In the end, when enough of my bone was sawed away to allow the extraction, and even after we thought we got it, there were more roots to dig out in the areas that were infected, and everyone had gone home except the people working on me because it turned out to be harder on all of us than we thought, there was love in the room. Real, authentic care. They even sent me home with Arnica in addition to Ibprofin. The Arnica helped more with the pain after.
For my whole life, as long as I can remember, as much as rationally I know it isn’t true, when things happen that hurt deeply, intensely, I’ve taken it personally. My unconscious conclusion has been, there must be something wrong with me - else why would this be happening to me?
In that room where I experienced torture level pain, it was no ones fault, not even mine. I am told that I released some pretty deep stuff with those teeth and all that went along with it. I also came to the conclusion in a way I can feel as real that, for real, when I experience pain - no matter how incredibly painful it is, it’s not because there’s something wrong with me.
No one thought anything was anyone else’s fault. Yes, it a long, hard, painful day. But no one was to blame. It just was. I asked if the other hyngeinists dance. It turns out the they do. So may next time we’ll have a dance party. As I walked out, I told the dentist, “Hopefully next time there be less crying and more dancing.”
Wow Alicia. I am glad you got through it too. Terrible pain is...beyond words. I hope your teeth and mouth heal with gentleness and ease.

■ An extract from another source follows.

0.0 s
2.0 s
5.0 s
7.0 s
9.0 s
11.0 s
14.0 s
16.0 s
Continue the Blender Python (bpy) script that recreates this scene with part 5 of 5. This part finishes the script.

Uhhh, Alicia, sounds excruciating. This is painful to read...
And as if to add insult to torture level injury ~ you had to grapple with thoughts about 'fault' and 'blame' and 'guilt'.
Such soul pain is painful to witness too.
It sounds like the shame and guilt-ridden legacy of the Abrahamic religions (which far too many of us are still schlepping around)
"no matter how incredibly painful it is, it’s not because there’s something wrong with me."
Absolutely. I couldn't agree more. To experience pain is never our fault.